Sacred Spirits
- Company type: Private
- Industry: microdistillery & Distillation
- Founded: 2009
- Founder: Ian Hart and Hilary Whitney
- Headquarters: London
- Area served: Worldwide
- Products: Gin Vodka Exotic Distillates
- Website: sacredgin.com

= Sacred Spirits =

English microdistillery

Sacred Spirits (previously known as Sacred Microdistillery) is a microdistillery in Highgate, London. It distills its spirits under a vacuum in glassware, and thus at a lower temperature than traditional pot stills, which operate at atmospheric pressure. The microdistillery operates out of the back room of a residential house, with a vacuum plant in a wendy house in the distiller's back garden. It is an authorised Customs and Excise distillery.

== History ==
Sacred Spirits was established in London in 2009 and is the only vacuum distillery in London. Sipsmith Distillery in Hammersmith started at a similar time, but they use an atmospheric pressure copper pot technique. Sacred Spirits (originally named Sacred Microdistillery) was launched by Ian Hart and Hilary Whitney initially as a pure Gin distillery, but now produce flavoured vodkas using the same process.

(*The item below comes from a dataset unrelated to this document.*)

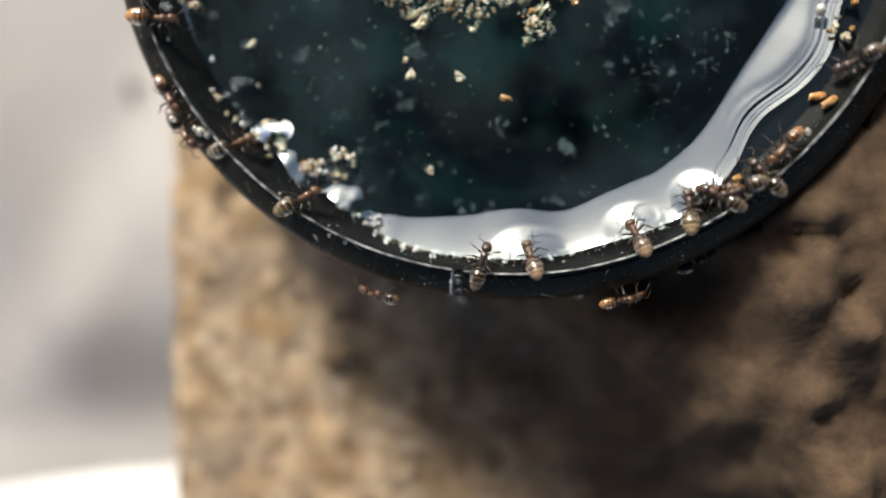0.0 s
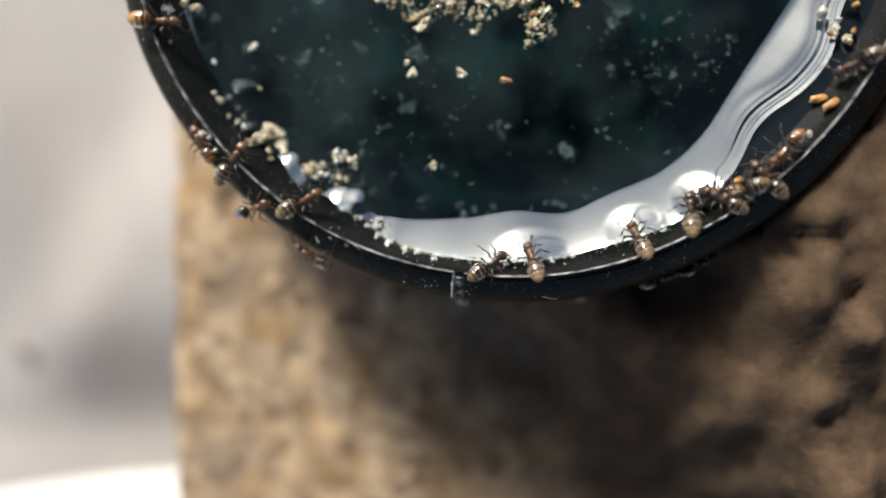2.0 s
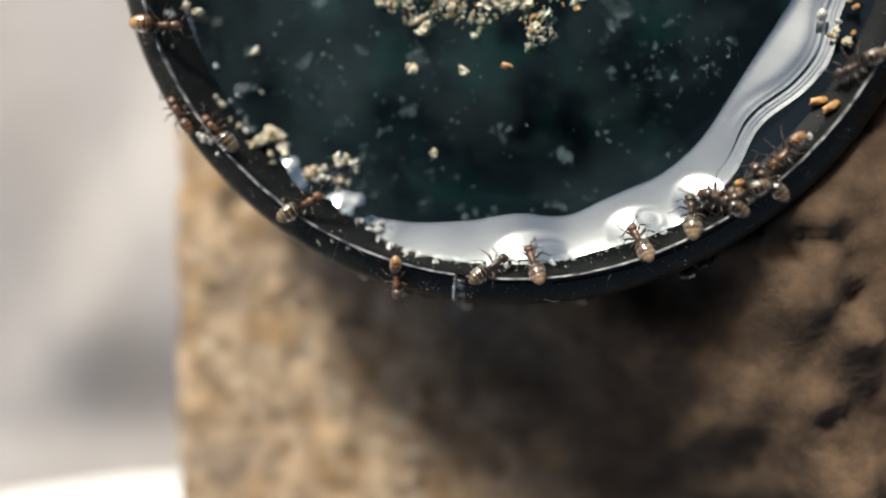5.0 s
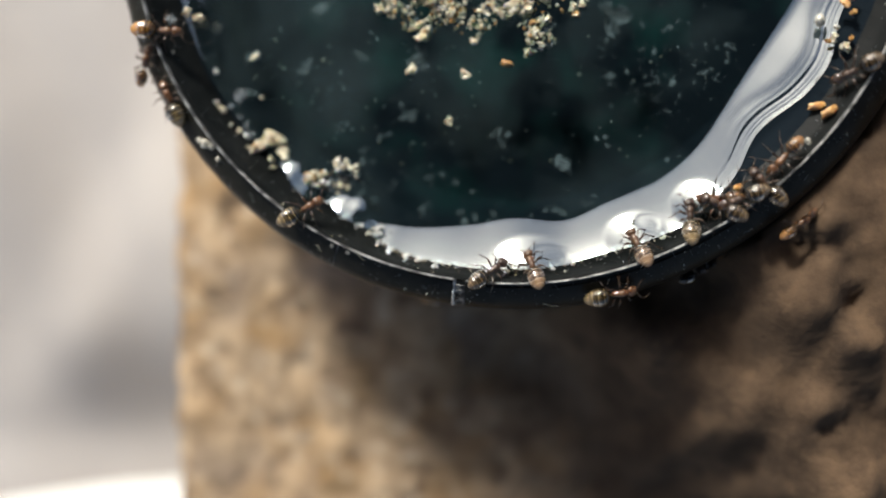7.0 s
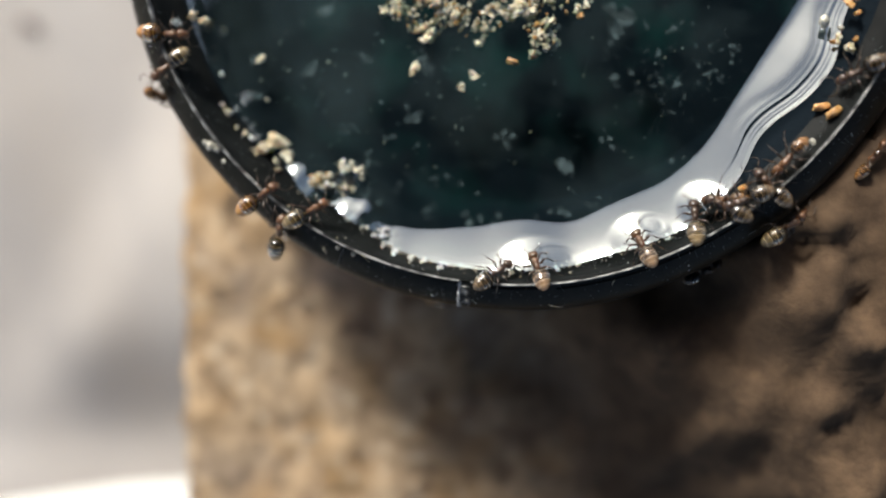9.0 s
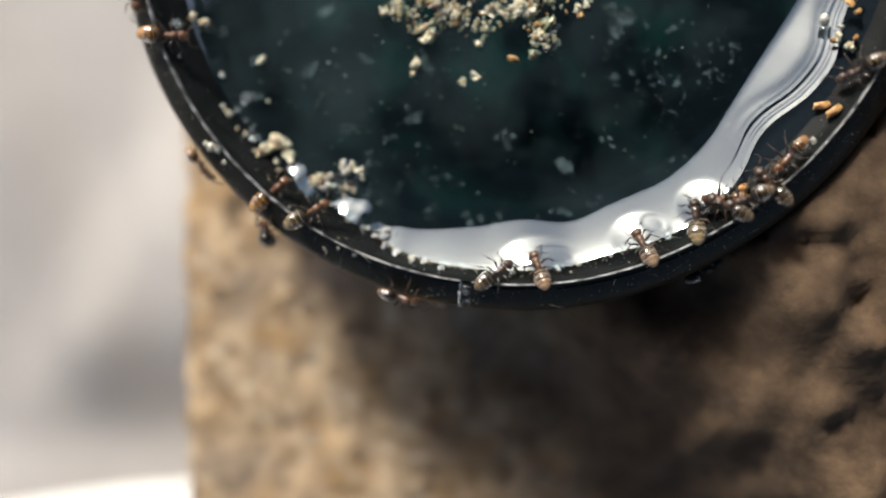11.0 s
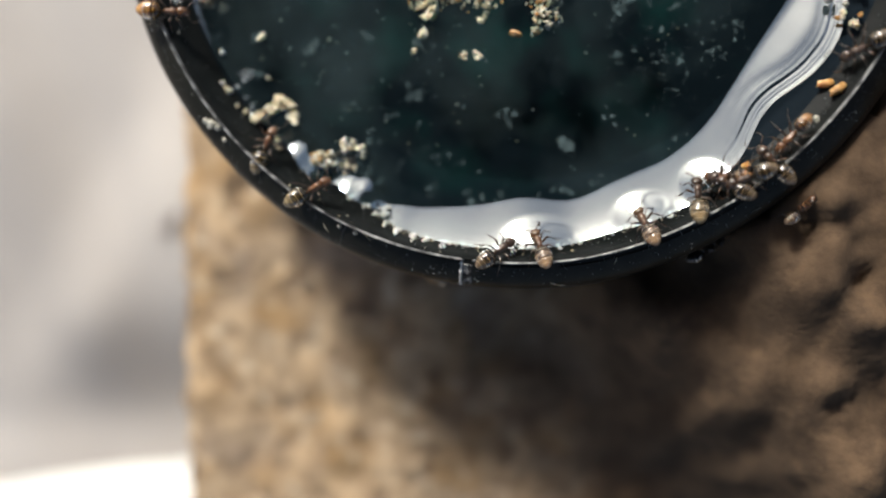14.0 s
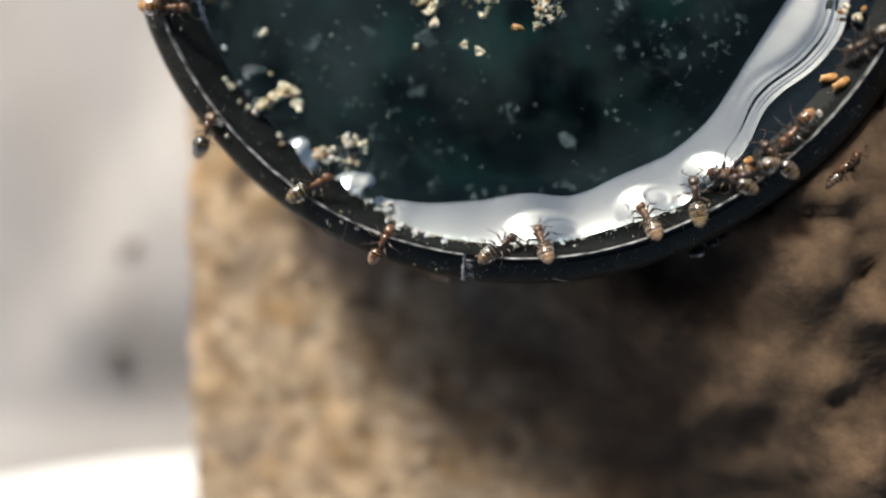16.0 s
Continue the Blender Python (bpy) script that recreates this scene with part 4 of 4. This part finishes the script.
# ---- what moves ----
# rows: seconds, degrees round the cap, way across the rim and down its wall, heading
RIM_WALKS = {
    "olive_walk": ("olive", [
        (0.00, -137.10, 21.08, 157), (0.50, -136.04, 20.88, 156), (1.00, -136.41, 20.59, 146), (1.50, -134.84, 21.30, 170), (2.00, -135.66, 21.61, 191), (2.50, -135.97, 20.99, 231), (3.00, -138.27, 20.86, 198), (3.50, -139.04, 20.83, 149), (4.20, -139.72, 20.85, 160), (4.70, -141.19, 21.18, 226), (5.20, -142.66, 21.52, 293), (6.30, -150.07, 22.36, 268), (7.00, -150.65, 22.54, 266), (7.50, -153.95, 21.76, 264), (8.00, -155.90, 21.85, 321), (8.50, -155.80, 21.84, 356), (9.00, -155.30, 22.13, 370), (9.20, -155.12, 21.98, 375), (9.70, -159.16, 22.23, 324), (10.20, -163.20, 22.49, 273), (11.00, -171.87, 22.56, 272), (16.00, -175.99, 22.66, 276)]),
    "ruddy_rim": ("ruddy", [
        (0.00, -148.80, 22.63, 89), (0.50, -145.32, 22.81, 90), (1.00, -142.70, 22.61, 103), (1.50, -141.38, 22.41, 106), (1.67, -141.37, 22.47, 158), (1.83, -141.35, 22.53, 210), (2.00, -141.34, 22.60, 261), (2.50, -142.85, 22.51, 293), (3.00, -144.19, 22.36, 319), (3.50, -144.76, 22.53, 323), (4.00, -142.67, 22.69, 318), (4.20, -142.23, 22.64, 312), (5.20, -149.27, 22.61, 259), (6.30, -156.21, 22.82, 231), (6.50, -156.09, 23.08, 236), (7.00, -156.92, 22.80, 227), (7.50, -159.06, 21.78, 219), (7.75, -158.16, 22.46, 288), (8.00, -157.26, 23.14, 357), (8.50, -152.82, 23.28, 403), (9.00, -153.55, 23.78, 364), (9.20, -153.35, 23.96, 363), (9.75, -149.37, 23.95, 402), (10.30, -145.38, 23.95, 440), (11.30, -140.61, 23.44, 451), (11.37, -140.65, 23.51, 401), (11.43, -140.69, 23.57, 351), (11.50, -140.72, 23.64, 301), (12.00, -141.83, 23.46, 262), (12.50, -143.33, 23.72, 273), (12.85, -146.67, 26.61, 273), (13.20, -150.00, 29.50, 273), (16.00, -155.00, 29.50, 273)]),
    "brown_wall": ("brown", [
        (0.00, -108.13, 23.41, 278), (0.50, -109.89, 23.78, 270), (1.00, -113.76, 23.23, 264), (1.50, -118.76, 22.83, 264), (2.00, -119.14, 23.28, 269), (2.33, -119.08, 23.23, 326), (2.67, -119.02, 23.19, 382), (3.00, -118.96, 23.15, 439), (4.00, -113.61, 22.65, 444), (4.20, -112.75, 22.71, 448), (4.60, -108.50, 24.98, 448), (5.00, -104.25, 27.24, 448), (5.40, -100.00, 29.50, 448), (16.00, -100.00, 29.50, 448)]),
    "brown_visitor": ("brown", [
        (0.00, -143.32, 22.95, 93), (0.50, -137.49, 22.96, 87), (1.00, -133.55, 22.83, 89), (1.50, -128.96, 23.07, 89), (2.00, -128.99, 22.91, 149), (2.50, -128.48, 22.66, 143), (3.00, -124.23, 21.60, 144), (3.50, -120.65, 21.26, 151), (3.75, -120.57, 21.70, 196), (4.00, -120.48, 22.13, 240), (4.07, -119.80, 22.30, 300), (4.13, -119.11, 22.47, 359), (4.20, -118.43, 22.65, 418), (4.53, -115.62, 24.93, 418), (4.87, -112.81, 27.22, 418), (5.20, -110.00, 29.50, 418), (16.00, -112.00, 29.50, 418)]),
    "ruddy_climber": ("ruddy", [
        (0.00, -108.00, 29.50, 151), (2.50, -108.00, 29.50, 151), (2.65, -109.61, 26.80, 151), (2.80, -111.22, 24.10, 151), (3.00, -111.09, 23.25, 141), (3.50, -105.55, 22.34, 158), (4.00, -107.38, 21.79, 195), (4.20, -106.76, 21.63, 192), (4.47, -106.60, 22.00, 133), (4.73, -106.43, 22.36, 75), (5.00, -106.27, 22.72, 16), (5.27, -105.18, 24.98, 16), (5.53, -104.09, 27.24, 16), (5.80, -103.00, 29.50, 16), (16.00, -103.00, 29.50, 16)]),
    "ruddy_under": ("ruddy", [
        (0.00, -74.50, 23.32, 84), (0.50, -72.75, 23.65, 85), (1.00, -72.25, 23.74, 84), (1.50, -71.15, 24.30, 96), (2.00, -68.39, 26.40, 93), (2.30, -67.20, 28.00, 93), (2.60, -66.00, 29.50, 93), (16.00, -64.00, 29.50, 93)]),
    "pale_walker": ("olive", [
        (0.00, -95.00, 29.50, 86), (5.30, -95.00, 29.50, 86), (5.47, -93.75, 27.34, 86), (5.63, -92.49, 25.19, 86), (5.80, -91.24, 23.03, 86), (6.30, -87.81, 22.96, 86), (6.50, -83.51, 22.96, 87), (7.00, -75.12, 22.90, 85), (7.50, -65.14, 22.93, 95), (8.00, -62.25, 22.93, 100), (8.50, -62.55, 23.40, 91), (9.00, -51.39, 23.18, 83), (9.20, -50.26, 23.15, 85), (10.00, -42.94, 23.68, 81), (10.50, -37.40, 24.09, 77), (10.75, -35.20, 26.80, 77), (11.00, -33.00, 29.50, 77), (16.00, -30.00, 29.50, 77)]),
    "ruddy_runner": ("ruddy", [
        (0.00, -78.00, 29.50, 88), (5.40, -78.00, 29.50, 88), (5.57, -76.42, 27.32, 88), (5.73, -74.84, 25.14, 88), (5.90, -73.26, 22.96, 88), (6.30, -67.20, 23.02, 92), (6.50, -61.59, 23.04, 90), (7.00, -49.61, 23.42, 80), (7.50, -38.77, 23.16, 99), (8.00, -39.81, 22.98, 110), (8.50, -38.52, 23.58, 104), (9.00, -37.99, 23.62, 98), (9.80, -31.65, 23.63, 92), (11.00, -25.57, 22.85, 96), (16.00, -26.05, 23.03, 96)]),
    "brown_runner": ("brown", [
        (0.00, -112.00, 29.50, 93), (10.50, -112.00, 29.50, 93), (10.63, -110.52, 27.39, 93), (10.77, -109.04, 25.28, 93), (10.90, -107.56, 23.17, 93), (11.30, -101.3, 22.95, 83), (11.50, -99.9, 23.2, 98), (12.00, -89.82, 23.42, 92), (12.50, -70.14, 23.35, 88), (13.00, -62.48, 23.55, 84), (13.50, -55.29, 23.73, 85), (14.00, -50.64, 23.69, 65), (14.50, -50.01, 23.88, 67), (15.00, -48.47, 23.64, 80), (15.50, -48.02, 23.81, 68), (16.00, -44.10, 23.80, 81)]),
    "amber_visitor": ("amber", [
        (0.00, -132.00, 29.50, 189), (7.60, -132.00, 29.50, 189), (7.73, -130.90, 27.37, 189), (7.87, -129.80, 25.23, 189), (8.00, -128.69, 23.10, 189), (8.50, -129.70, 22.70, 180), (9.00, -130.66, 21.87, 166), (9.20, -130.66, 21.78, 166), (11.30, -130.18, 21.06, 170), (11.50, -129.91, 20.77, 165), (11.70, -129.56, 21.43, 113), (11.90, -129.20, 22.09, 61), (12.10, -128.85, 22.75, 9), (12.33, -129.23, 25.00, 9), (12.57, -129.62, 27.25, 9), (12.80, -130.00, 29.50, 9), (16.00, -132.00, 29.50, 9)]),
    "olive_visitor": ("olive", [
        (0.00, -128.00, 29.50, 186), (8.00, -128.00, 29.50, 186), (8.30, -126.79, 26.56, 186), (8.60, -125.58, 23.62, 186), (9.00, -125.83, 22.91, 196), (9.20, -125.99, 22.79, 196), (11.30, -128.22, 23.40, 188), (11.50, -127.81, 22.83, 188), (12.00, -127.98, 22.65, 208), (12.50, -130.06, 21.61, 210), (13.00, -133.14, 21.17, 211), (13.50, -133.87, 20.57, 204), (14.00, -133.81, 20.64, 199), (14.50, -134.21, 21.29, 259), (15.00, -137.65, 22.61, 298), (15.20, -144.48, 23.09, 274), (15.40, -146.44, 22.30, 216), (15.60, -145.27, 21.79, 195), (15.80, -145.41, 22.19, 205), (16.00, -141.57, 22.81, 202)]),
    "ruddy_late": ("ruddy", [
        (0.00, -104.00, 29.50, 179), (14.90, -104.00, 29.50, 179), (15.05, -106.41, 26.86, 179), (15.20, -108.82, 24.22, 179), (15.40, -108.94, 23.16, 184), (15.60, -109.41, 22.42, 189), (15.80, -110.48, 22.29, 172), (16.00, -110.16, 22.12, 170)]),
    "amber_late": ("ruddy", [
        (0.00, -176.90, 21.09, 97), (10.50, -171.82, 22.56, 97), (11.30, -164.42, 22.71, 84), (12.00, -158.44, 23.60, 83), (12.50, -152.96, 23.60, 93), (13.00, -148.54, 23.05, 94), (13.50, -144.36, 23.18, 94), (13.73, -144.57, 25.29, 94), (13.97, -144.79, 27.39, 94), (14.20, -145.00, 29.50, 94), (16.00, -140.00, 29.50, 94)]),
}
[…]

Ian Hart, who had previously worked as a Wall Street banker, was laid off in 2008. After his layoff, he began to conduct tests on the production of gin starting in September 2008. After conducting 23 gin-making experiments, he made the initial batch of Sacred Gin on May 22, 2009, and founded Sacred Spirits. The recipe, which had 12 botanicals including juniper, cardamom, nutmeg, and Boswellia sacra, had a "fresh, creamy and aromatic quality" according to Tina Brown in her book Gin: An Illustrated History. Sacred Gin received a Double Gold Medal during the 2013 San Francisco World Spirits Competition. Eric Grossman wrote in his book Craft Spirits that "Sacred has turned gin on its head by favoring vacuum distillation instead of traditional pot distillation". The distillery is in Highgate, North London in Ian Hart's house. His wife, Hilary Whitney, operates the company with him. People from 17 countries purchased 34,000 bottles of gin from the company in 2014. Sacred Spirits also has created vodka, whisky, vermouth, and negroni products.

Sacred Microdistillery is based on a residential street in North London. It distributes its products to over 50 bars and restaurants in North and Central London, This includes Duke's Bar in St James's, where Ian Fleming invented the Vesper cocktail. It is also stocked by Fortnum and Mason in Piccadilly, and Le Manoir aux Quat' Saisons in Oxfordshire, and Gerry's of Old Compton Street.

Hart started on a small scale, and personally delivered stock to local bars and restaurants on London's tubes and buses before acquiring an on-trade distributor, Coe Vintners.

==Products==
Sacred Microdistillery's first two spirits are Sacred Vodka and Sacred Gin, both of which are produced in small batches of a few hundred bottles a time, from English Grain Spirit. Each batch is made with two or three fractions: the initial one is collected under glass coils cooled with iced water (about 0 °C), the middle is collected under a cold finger cooled to -89 °C with dry ice (solid CO_{2}), and the final fraction is collected under liquid nitrogen under a cold finger at -196 °C. The separately distilled botanicals therefore produce 2-3 fractions each, which are blended as the final part of the process.

Sacred Gin is 40% ABV. It uses 12 botanicals including: Juniper, Angelica Root, Fresh Orange Peel, Fresh Lemon Peel and Fresh Lime Peel, Cardamom. and Frankincense.

Sacred Vodka is 40% ABV. It is a wholly redistilled flavoured vodka using 7 botanicals including: Cubeb, Angelica Root, Nutmeg, and Frankincense.

==Reception==
In his book, Craft Spirits, Eric Grossman praised Sacred Gin for being "a beautifully balanced spirit". Writing in his book The Book of Gin about Sacred Gin, Richard Barnett said, "there's a remarkable clarity and intensity of flavor here, balanced with a fragrant creaminess" and "this is a gin which can be nosed and sipped like a good wine".